In Commonwealth v. Harvell, 458 Pa. 406, 327 A.2d 27 (1974), this court stated:

". . . of particular significance to the statements at issue in the case at bar are subsections (c) and (d) of § 5.8 of the ABA Standards which preclude arguments that appeal to prejudice and divert the jury from deciding the case on the basis of the evidence. We have consistently held that the prosecutor is to limit his statements to `the facts in evidence and legitimate inferences therefrom.' Commonwealth v. Revty, 448 Pa. 512, 516, 295 A.2d 300, 302 (1972). In summation, counsel is called upon to present the facts so that the jury can dispassionately and objectively evaluate the testimony in a sober and reflective frame of mind that will produce a judgment warranted by the evidence and not inspired by emotion or passion. Such statements as, `Men are afraid to walk the streets themselves', `People don't want to go out at night', `. . . it might be one of you next time. It might be you', are but ill-concealed attempts to divert the inquiry from the pursuit of truth and an invitation to give vent to visceral and unreasoned responses. Commonwealth v. Lipscomb, supra [455 Pa. 525] at 528, 317 A.2d [205] at 207. *30 The determination of guilt must not be the product of fear or vengeance but rather intellectually compelled after a disinterested, impartial and fair assessment of the testimony that has been presented. See Commonwealth v. Fairbanks, 453 Pa. 90, 95, 306 A.2d 866 (1973) and cases cited.

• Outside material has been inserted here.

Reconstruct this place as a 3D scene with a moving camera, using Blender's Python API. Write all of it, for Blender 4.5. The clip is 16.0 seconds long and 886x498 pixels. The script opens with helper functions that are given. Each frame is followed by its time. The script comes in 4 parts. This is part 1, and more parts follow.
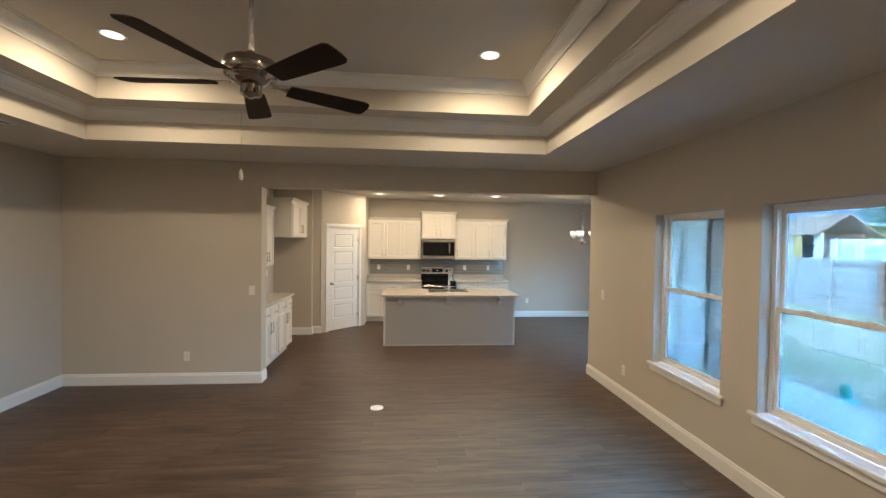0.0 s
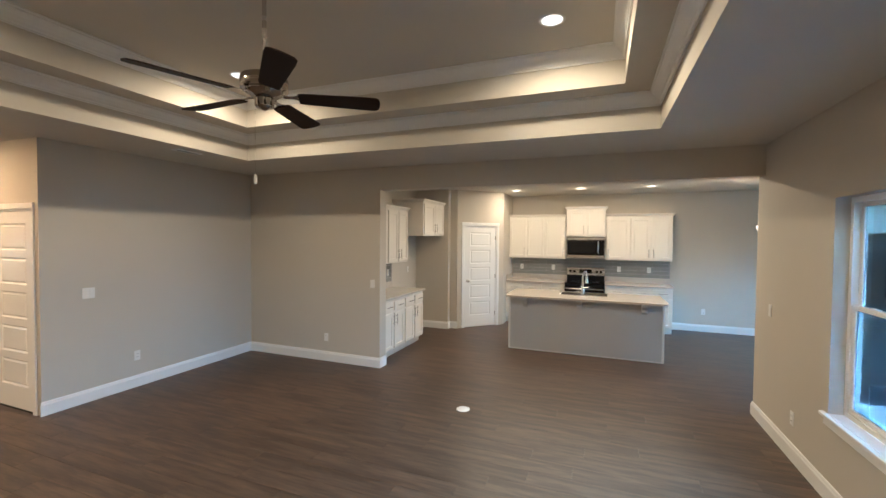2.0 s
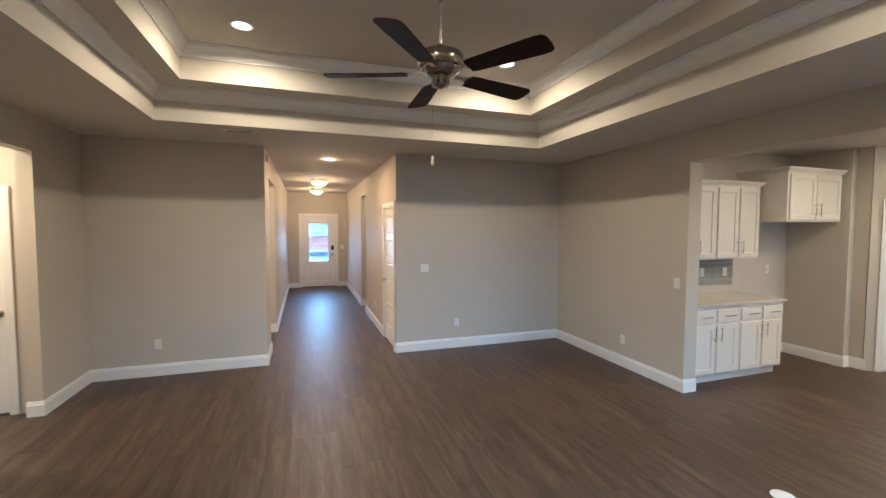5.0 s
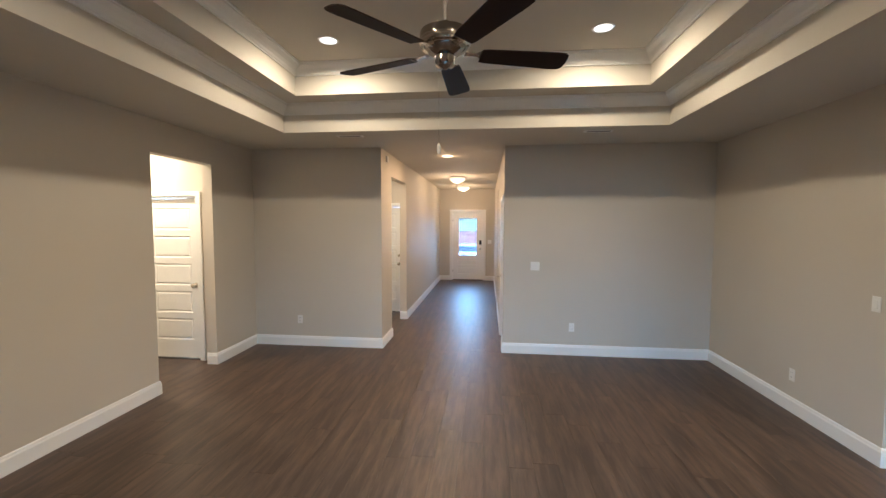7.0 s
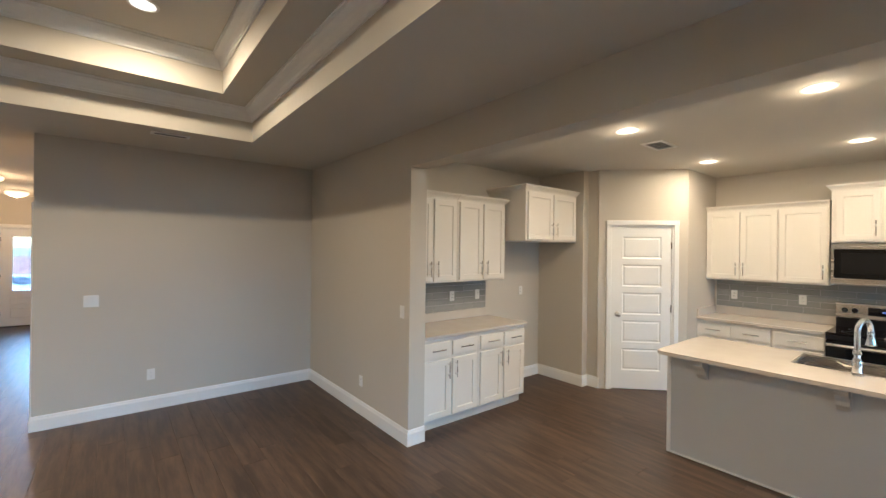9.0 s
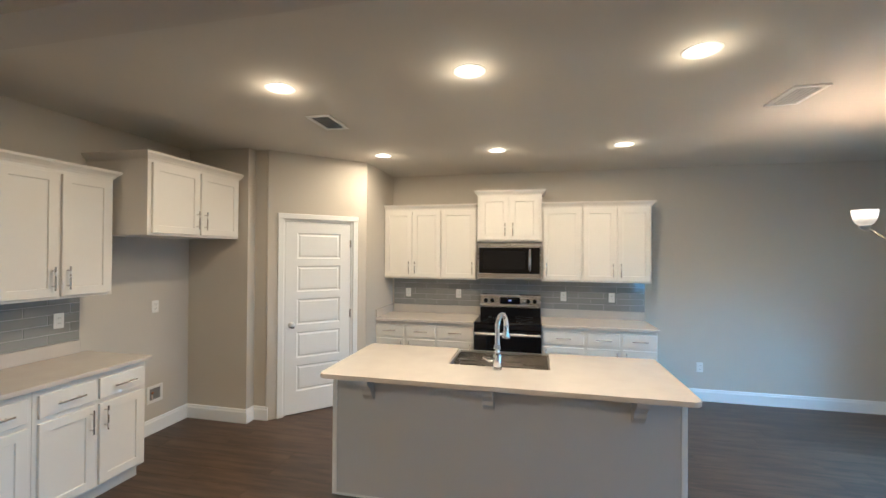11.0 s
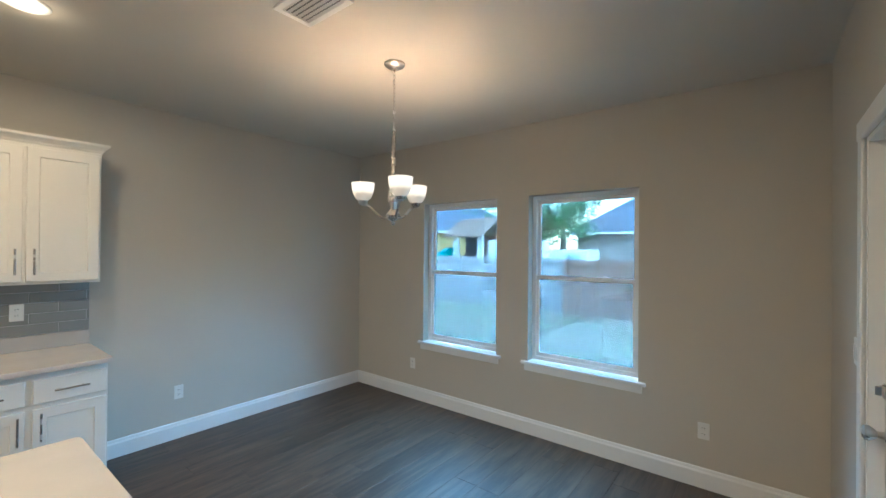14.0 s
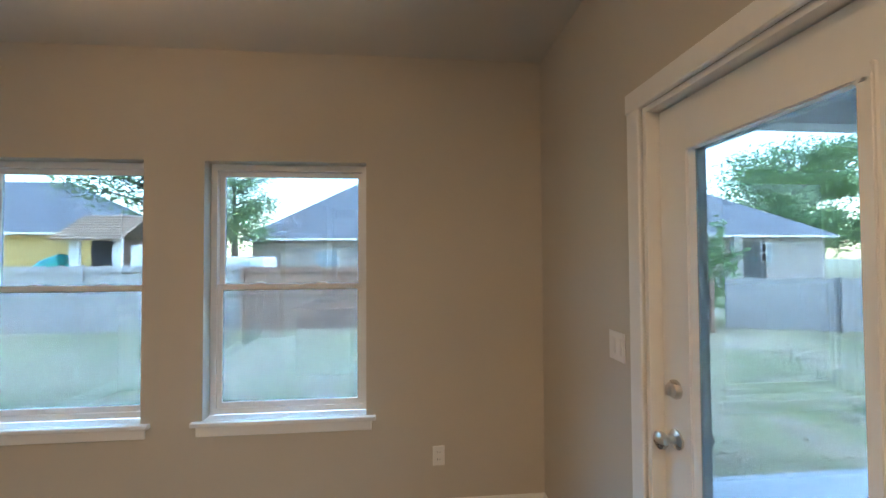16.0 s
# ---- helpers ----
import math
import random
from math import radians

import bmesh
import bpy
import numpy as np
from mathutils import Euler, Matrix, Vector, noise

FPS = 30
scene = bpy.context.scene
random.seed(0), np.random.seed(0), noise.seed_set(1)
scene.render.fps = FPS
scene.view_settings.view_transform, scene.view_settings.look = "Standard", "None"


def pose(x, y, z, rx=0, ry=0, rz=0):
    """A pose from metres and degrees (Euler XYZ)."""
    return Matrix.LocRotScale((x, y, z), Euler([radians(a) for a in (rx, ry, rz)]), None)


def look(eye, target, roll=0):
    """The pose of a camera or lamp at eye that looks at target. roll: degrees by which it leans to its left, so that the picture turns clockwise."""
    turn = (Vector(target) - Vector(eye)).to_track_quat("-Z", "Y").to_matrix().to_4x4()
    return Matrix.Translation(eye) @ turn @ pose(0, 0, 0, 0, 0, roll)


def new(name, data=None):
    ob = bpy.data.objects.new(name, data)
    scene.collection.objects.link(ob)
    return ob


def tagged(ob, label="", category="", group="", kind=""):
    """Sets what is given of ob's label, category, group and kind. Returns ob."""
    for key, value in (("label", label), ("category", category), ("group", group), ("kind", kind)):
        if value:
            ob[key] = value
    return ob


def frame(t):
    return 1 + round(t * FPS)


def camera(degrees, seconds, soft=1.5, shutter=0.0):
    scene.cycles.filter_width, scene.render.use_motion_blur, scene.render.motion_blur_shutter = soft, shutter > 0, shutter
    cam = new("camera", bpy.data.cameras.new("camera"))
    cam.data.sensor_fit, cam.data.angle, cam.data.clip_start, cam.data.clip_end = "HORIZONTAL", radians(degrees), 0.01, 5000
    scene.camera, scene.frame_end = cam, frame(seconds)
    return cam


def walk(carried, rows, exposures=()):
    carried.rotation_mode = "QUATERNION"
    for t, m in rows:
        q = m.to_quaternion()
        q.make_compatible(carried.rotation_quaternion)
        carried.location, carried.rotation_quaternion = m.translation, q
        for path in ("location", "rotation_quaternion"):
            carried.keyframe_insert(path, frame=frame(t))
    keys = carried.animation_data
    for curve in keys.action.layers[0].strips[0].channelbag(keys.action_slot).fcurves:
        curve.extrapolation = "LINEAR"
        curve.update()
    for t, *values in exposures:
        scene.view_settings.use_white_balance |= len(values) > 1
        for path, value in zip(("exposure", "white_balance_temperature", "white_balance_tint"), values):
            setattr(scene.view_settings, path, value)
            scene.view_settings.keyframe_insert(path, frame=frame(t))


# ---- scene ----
cam = camera(94.5, 16.0)
PATH = [
    (0, (0.177, 0.147, 1.805), (0.353, 2.139, 1.765), 0.8),
    (0.5, (0.504, 0.223, 1.810), (0.461, 2.222, 1.767), 0.8),
    (1, (0.794, 0.269, 1.812), (0.498, 2.246, 1.763), 0.7),
    (1.5, (1.025, 0.367, 1.807), (0.532, 2.304, 1.752), 0.6),
    (2, (1.199, 0.506, 1.799), (0.478, 2.371, 1.744), 0.5),
    (2.5, (1.382, 0.673, 1.786), (0.411, 2.421, 1.728), 0.5),
    (3, (1.461, 0.826, 1.761), (0.278, 2.438, 1.718), 0.4),
    (3.5, (1.511, 0.977, 1.762), (0.100, 2.394, 1.708), 0.3),
    (4, (1.607, 1.185, 1.759), (-0.023, 2.342, 1.688), 0.2),
    (4.5, (1.645, 1.409, 1.746), (-0.134, 2.319, 1.656), 0.2),
    (5, (1.612, 1.626, 1.740), (-0.281, 2.264, 1.637), 0.2),
    (5.2, (1.607, 1.703, 1.736), (-0.323, 2.217, 1.639), 0.2),
    (5.7, (1.587, 1.941, 1.733), (-0.401, 2.131, 1.624), 0.1),
    (6.25, (1.569, 2.218, 1.732), (-0.423, 2.086, 1.605), 0.1),
    (6.8, (1.543, 2.493, 1.734), (-0.436, 2.240, 1.602), 0.2),
    (7.3, (1.503, 2.726, 1.738), (-0.493, 2.674, 1.628), 0.2),
    (7.5, (1.478, 2.803, 1.747), (-0.518, 2.893, 1.650), 0.2),
    (8, (1.394, 3.000, 1.750), (-0.543, 3.496, 1.698), 0.4),
    (8.5, (1.344, 3.163, 1.733), (-0.432, 4.083, 1.719), 0.6),
    (9, (1.349, 3.401, 1.720), (-0.213, 4.650, 1.722), 0.7),
    (9.2, (1.351, 3.501, 1.718), (-0.117, 4.858, 1.730), 0.7),
    (9.7, (1.315, 3.762, 1.714), (0.111, 5.360, 1.738), 0.6),
    (10.25, (1.252, 4.059, 1.714), (0.352, 5.845, 1.740), 0.5),
    (10.8, (1.194, 4.363, 1.711), (0.627, 6.280, 1.730), 0.4),
    (11.3, (1.171, 4.641, 1.697), (0.952, 6.629, 1.710), 0.4),
    (11.5, (1.190, 4.768, 1.681), (1.116, 6.767, 1.689), 0.5),
    (12, (1.232, 5.044, 1.643), (1.541, 7.020, 1.648), 0.6),
    (12.5, (1.318, 5.308, 1.625), (2.012, 7.183, 1.616), 0.6),
    (13, (1.391, 5.530, 1.618), (2.465, 7.217, 1.591), 0.6),
    (13.5, (1.544, 5.730, 1.612), (2.905, 7.195, 1.590), 0.6),
    (14, (1.727, 5.889, 1.610), (3.298, 7.126, 1.618), 0.5),
    (14.5, (1.934, 6.081, 1.610), (3.687, 7.044, 1.637), 0.4),
    (15, (2.199, 6.218, 1.593), (4.073, 6.914, 1.652), 0.3),
    (15.5, (2.400, 6.344, 1.566), (4.365, 6.705, 1.654), 0.1),
    (16, (2.626, 6.409, 1.538), (4.617, 6.225, 1.588), -0.3),
]
SKY, SUN, LAMP = 0.15, 0.12, 1.0
WINDOW_W, PATIO_W, FRONT_W = 0.290, 0.070, 0.10
TRAY_W, KITCHEN_W, HALL_W, DOME_W, CHANDELIER_W = 0.312, 0.195, 0.30, 0.28, 0.108
walk(cam, [(t, look(eye, target, roll)) for t, eye, target, roll in PATH], [(0, 6.60, 4920, 9), (1.5, 6.72, 4720, 9), (5, 6.76, 4560, 9), (7.5, 6.82, 4620, 9), (9, 6.78, 4690, 9), (11.5, 6.54, 4540, 8), (12.5, 6.34, 4570, 7), (13.5, 6.33, 4580, 6), (15, 6.34, 5030, 9), (16, 6.21, 5740, 17)])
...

In our view the prosecutor's statements here were so prejudicial as to have deprived appellant of a fair and impartial trial. A new trial is required." (Emphasis in original.)

See also Commonwealth v. Cronin, 464 Pa. 138, 346 A.2d 59 (1975).

The A.B.A. Standards Relating to the Prosecution Function provides:

"5.8 Argument to the jury. "(a) The prosecutor may argue all reasonable inferences from evidence in the record. It is unprofessional conduct for the prosecutor intentionally to misstate the evidence or mislead the jury as to the inferences it may draw. "(b) It is unprofessional conduct for the prosecutor to express his personal belief or opinion as to the truth or falsity of any testimony or evidence or the guilt of the defendant. "(c) The prosecutor should not use arguments calculated to inflame the passions or prejudices of the jury. "(d) The prosecutor should refrain from argument which would divert the jury from its duty to decide the case on the evidence, by injecting issues broader than the guilt or innocence of the accused under the controlling law, or by making predictions of the consequences of the jury's verdict."

A review of the remarks of the district attorney in the instant case reveal multiple violations of this court's decisions concerning prosecutorial conduct and the A.B.A. Standards. The district attorney warned the jury that because of people such as appellant, people were afraid to walk the streets of Philadelphia or send their children to school or play.

*31 The district attorney further argued that Theodore Willis was murdered in cold blood and that "he [Willis] will never run, never play basketball, never be seen by his mother, never marry or have children," and that the only way appellant would not be guilty was if Willis would walk through the door.

The closing argument of the district attorney in this case was no more than a blatant appeal to prejudice, bias and passions of the jury. This type of argument has been condemned by this court and shall continue to be condemned. There is no excuse for the unprofessional demeanor exhibited in this case.

Judgment of sentence reversed and case remanded for a new trial.

NIX, J., concurs in the result.


[1] This case was assigned to this writer on March 17, 1978.

[2] Appellant raises numerous other allegations of error which we need not decide given our resolution of the above issue. Those allegations of error are:

(1) That the suppression court erred in failing to suppress appellant's confession. The appellant attacks his confession on four separate grounds:

(a) That the police violated appellant's constitutional rights thereby rendering his confession involuntary.

(b) That the police failed to comply with this court's decision in Commonwealth v. Futch, 447 Pa. 389, 290 A.2d 417 (1972).

(c) That appellant's arrest was made without probable cause and that the arrest "tainted" appellant's confession as the fruit of the poisonous tree. See Commonwealth v. Whitaker, 461 Pa. 407, 336 A.2d 603 (1975).

(d) That he is entitled to the retroactive application of this court's juvenile confession doctrine. Commonwealth v. McCutchen, 463 Pa. 90, 343 A.2d 669 (1975).

(e) A general attack on the voluntary nature of his waiver of Miranda rights.

(2) That the court below erred in the voir dire of prospective jurors and in the seating of an alternate juror who was the father of two Philadelphia policemen.

(3) That the court below erred in admitting the testimony of Josephine Willis, mother of the decedent. Appellant's argument is two pronged:

(a) The testimony was not relevant.

(b) The court erred in failing to grant appellant's motion for a mistrial when Willis began to weep on the stand.

(4) That the court below erred in failing to give a "mutual combat" voluntary manslaughter charge.